Map of Days opens with a story of the nine celestial beings (shaped like floating heads) who formed our universe. These nine siblings each cocooned themselves in the matter that surrounded them, becoming the nine planets in our solar system. The Face who becomes Earth quickly falls in love with the sun, dressing himself in nature to please the “glow” above him and pull himself closer to Her. But soon the Face’s energy wanes and he falls into a deep slumber, forsaking his love and mission to be nearer to the sun.
Which is where readers officially come into the story.
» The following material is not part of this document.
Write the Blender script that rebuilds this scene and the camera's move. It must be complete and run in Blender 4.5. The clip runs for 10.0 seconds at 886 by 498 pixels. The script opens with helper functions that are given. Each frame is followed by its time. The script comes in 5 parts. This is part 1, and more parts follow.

As the main part of the story begins, readers are introduced to a boy who is staying with his grandfather for the summer. Unbeknownst to the boy, his grandfather is the guardian of the celestial Face, keeping him locked in a clock to prevent the Face from accidentally pulling the Earth too close to the sun. When the boy discovers the Face hidden in the depths of his grandfather’s clock, he immediately wants to help the Face achieve happiness, blissfully unaware of the dangerous ramifications of the Face’s wish.
The attention to detail in this book is key, especially given that it takes place over just a few days (excluding the prologue, of course!). Every illustration pushes the story forward and gives context to the situation, and every panel serves to further unfold the mystery of the Face: we see how the twig in the boy’s hair is the precursor to the Face realizing that he’s being kept from the sun, and just as the book begins with the boy putting his feet in the ocean, so does it end with him watching the water and processing his new responsibilities.
Map of Days is a careful study in folklore, metaphors, and consequences. It’s a coming of age story that allows readers only to watch, not participate. Hunter never attempts to place readers into the shoes of the boy and create a relationship with the two, but rather, beckons readers to observe and learn. There are no speech bubbles, and the text rarely inhabits the same space as the illustrations, keeping readers at a distance.
Map of Days is a story that calls for multiple readings to share all of the nuances of the legend behind Earth’s tides. It’s a story that keeps readers at arm’s length, and yet forces them to recognize the difficult decisions the boy is tasked with making. There are no easy decisions or moments for the boy in this book, and the story becomes a meditation on learning to accept that there are consequences to every action we take.